Saturday 12 November 2011

Trying to save the dinosaurs


Remember I mentioned that we can still ‘meddle’ with the past?
Let me put it another way: we are allowed to go back to the past
and cause things to turn out the way they have because of our
meddling. I will illustrate this with another example.
Scientists are mostly in agreement now that a large meteorite
hit the Earth over sixty million years ago and that the fall-out
from the impact caused a dramatic climatic change that killed
the dinosaurs. Some mammals did, however, survive and some
of these evolved into apes and then humans millions of years
later. In fact, we can probably say that, had the dinosaurs not
been wiped out then mammals, and hence humans, would not
have been allowed to evolve. Put another way, it is thanks to that
meteorite that we are here at all.
Suppose a palaeontologist gets hold of a time machine and
a thermonuclear missile (unlikely I know, but bear with me). He
travels back 65 million years into the past intent on destroying the
meteorite before it hits the Earth. But if he saves the dinosaurs
from extinction then not only will he ‘pop’ out of existence but so
will the rest of the human race. This is a pretty extreme form of
the grandfather paradox.
I should come clean at this point and say that if we do ever
build a time machine then the laws of physics definitely do not
allow us to travel back to a time before the time machine was
built. This is because constructing a time machine involves linking
different times together within spacetime. So the earliest time that
is linked in this way will be the moment of the time machine’s
creation. All times before this would have been lost forever and no
longer ‘available’. This rules out any possibility of us ever being able to go back to prehistoric times—unless we stumble upon a
cosmic time machine somewhere in space that has been around
for a long time.
For the sake of argument let us say that the mad
palaeontologist does manage to go back to a few hours before the
impact of the meteorite and points his missile at it. He looks up
and sees to his dismay that it is much larger than he expected. In
fact, if it collides with Earth, as it seems rather intent on doing, it
will wipe out all life, not just the dinosaurs.
“Well,” he thinks to himself, “I might as well do what I can.”
He fires the missile and scores a direct hit. The meteorite is
destroyed.
But . . . it seems a small fragment survives and is still heading
towards Earth.
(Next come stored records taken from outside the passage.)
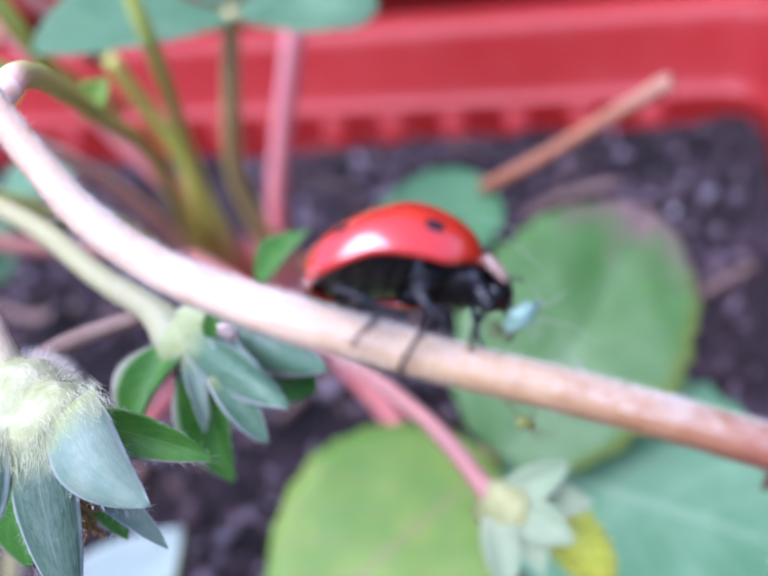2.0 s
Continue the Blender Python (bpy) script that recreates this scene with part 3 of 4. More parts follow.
stalk("petiole", [(-5, 0, 6), (-9.52, -14.95, 29.49), (-18.08, -24.24, 38.88), (-29.86, -31.74, 48.69)], [1.6, 1.5, 1.4, 1.3], STALK_ROSE, plant, "pinkish brown leaf stalk lying low")
stalk("petiole", [(-2, 4, 4), (-0.53, -4.23, 23.48), (-1.37, -10.62, 39.79), (-4.95, -12.38, 50.01), (-7.96, -14.27, 59.69), (-13.03, -14.57, 70.26), (-14.92, -17.08, 81.12)], [1.8, 1.75, 1.7, 1.6, 1.5, 1.3, 1.2], STALK_RED, plant, "red leaf stalk")
stalk("petiole", [(-8.96, -3.72, 58.42), (-8.42, -9.29, 67.76), (-10.93, -11.96, 75.51), (-15.52, -14.97, 83.88)], [1.3, 1.3, 1.25, 1.2], STALK_ROSE, plant, "pink leaf stalk")
stalk("petiole", [(-0.68, -15.42, 56.89), (4.72, -31.13, 71.38), (6.61, -36.70, 83.29), (5.99, -38.32, 91.36)], [1.2, 1.1, 1.0, 0.9], STALK_OLIVE, plant, "olive green leaf stalk")
stalk("petiole", [(2.41, -16.69, 70.01), (3.99, -16.09, 76.39), (5.66, -14.00, 84.46)], [1.1, 1.1, 1.0], STALK_PALE, plant, "pale yellow-green leaf stalk")
stalk("petiole", [(25.34, -22.01, 73.68), (28.25, -19.04, 77.36), (30.74, -14.40, 81.57)], [0.9, 0.8, 0.8], STALK_PALE, plant, "pale yellow-green stalk")
leaf("leaflet", (37.64, -20.56, 83.94), (42.87, -29.29, 77.68), UP * 0.2 + CAMERA_SIDE * 0.6 + Vector((0.8, 0, 0)), 6.0, LEAF_FOLD, plant, "folded fresh green leaflet", cup=0.5, seed=9)
stalk("tendril", [(34.05, -21.25, 78.43), (35.29, -21.58, 80.67), (36.91, -21.11, 83.66)], [0.25, 0.45, 0.4], STALK_ROSE, plant, "thin pink stalk tip")

stalk("petiole", [(2.24, -33.75, 77.13), (-1.03, -34.01, 82.29), (-5.66, -33.78, 88.89)], [1.5, 1.7, 1.7], STALK_SALMON, plant, "thick salmon pink leaf stalk")

# small leaves at the upper edge
leaf("leaflet", (9.67, -44.87, 81.95), (3.17, -54.16, 83.91), UP * 0.8 + CAMERA_SIDE * 0.5, 12, LEAF_TEAL, plant, "blue-green toothed leaflet", seed=10)
leaf("leaflet", (16.57, -49.82, 80.91), (11.96, -57.34, 80.89), UP * 0.5 + CAMERA_SIDE, 8, LEAF_FRESH, plant, "fresh green leaflet", seed=11, cup=0.2)
leaf("leaflet", (4.44, -40.73, 79.64), (5.41, -36.97, 83.56), CAMERA_SIDE, 2.6, SEPAL_CREAM, plant, "small pale bract", seed=12, teeth=0)
leaf("leaflet", (-14.60, -10.78, 44.86), (-24.94, -22.10, 44.68), UP, 13, LEAF_TEAL, plant, "blue-green leaflet near the soil", seed=13)
leaf("leaflet", (-22.78, -27.94, 36.83), (-35.85, -29.89, 47.30), UP, 22, LEAF_TEAL, plant, "blue-green leaflet near the soil", seed=14)
leaf("bract", (42.45, -66.78, 69.47), (46.89, -63.79, 72.85), CAMERA_SIDE * 0.7 + Vector((-0.6, 0, 0.3)), 3.2, SEPAL_GREEN, plant, "small green bract with a pale margin", teeth=0, cup=0.35, seed=15, blunt=1.15, swell=0.8)

# fruiting stalk between crown and fork; it sways a little
peduncle = stalk("peduncle", [(-7, -1, 3), (-0.99, -12.53, 32.68), (9.47, -29.24, 58.41), (23.38, -54.58, 80.12), (34.33, -72.12, 93.03), (39.69, -80.64, 98.22), (40.59, -83.17, 98.86)], [1.6, 1.3, 1.0, 0.8, 0.68, 0.68, 0.72], STALK_ARCH, plant, "arching olive green fruit stalk", 40)
leaf("bract", (23.41, -56.55, 81.03), (26.47, -55.49, 84.01), CAMERA_SIDE, 2.8, LEAF_LIME, peduncle, "small yellow-green bract", teeth=0, cup=0.3)
leaf("bract", (39.89, -83.04, 98.55), (38.98, -83.30, 100.29), CAMERA_SIDE, 1.2, SEPAL_PALE, peduncle, "small pale bract", teeth=0, cup=0.3)

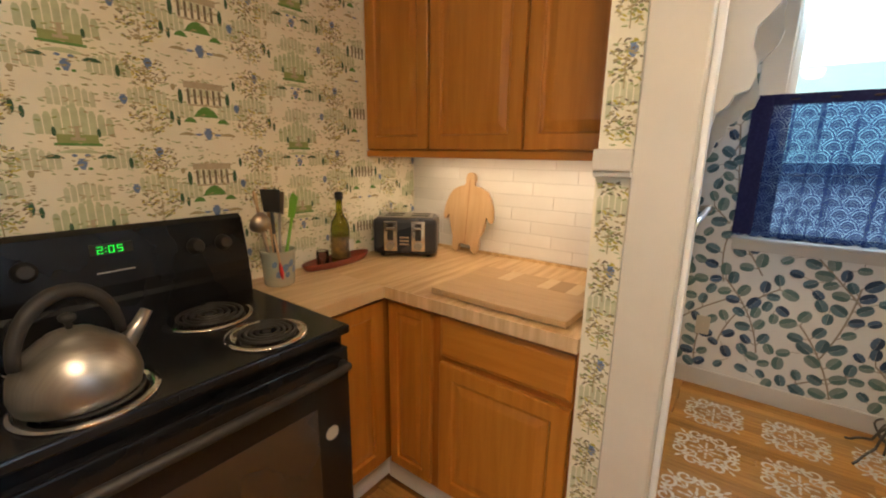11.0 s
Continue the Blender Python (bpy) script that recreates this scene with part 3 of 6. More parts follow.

Not having any more missiles there is nothing
he can do now but watch the fireball as it streaks through the
atmosphere, hits the Earth and, guess what? causes the extinction
of the dinosaurs!
So you see, not only was he unable to change history,
he was actually the cause of it. Had he not gone back and
destroyed the meteorite he would never have existed. I have
turned the argument upside-down and the paradox seems to
have disappeared. But unlike the last story in which John must
keep missing however hard he tries to shoot his mother, now our
palaeontologist cannot miss, for if he does he will never have
existed. He cannot decide at the last minute not to fire the missile,
nor can anything deflect it from its course. It is easy to argue away
any hint of the no choice paradox in this case by claiming that,
unlike the previous example wherewe require something to cause
him to fail, here the time traveller is unaware of the enormity of
his task and of his lack of choice in the matter.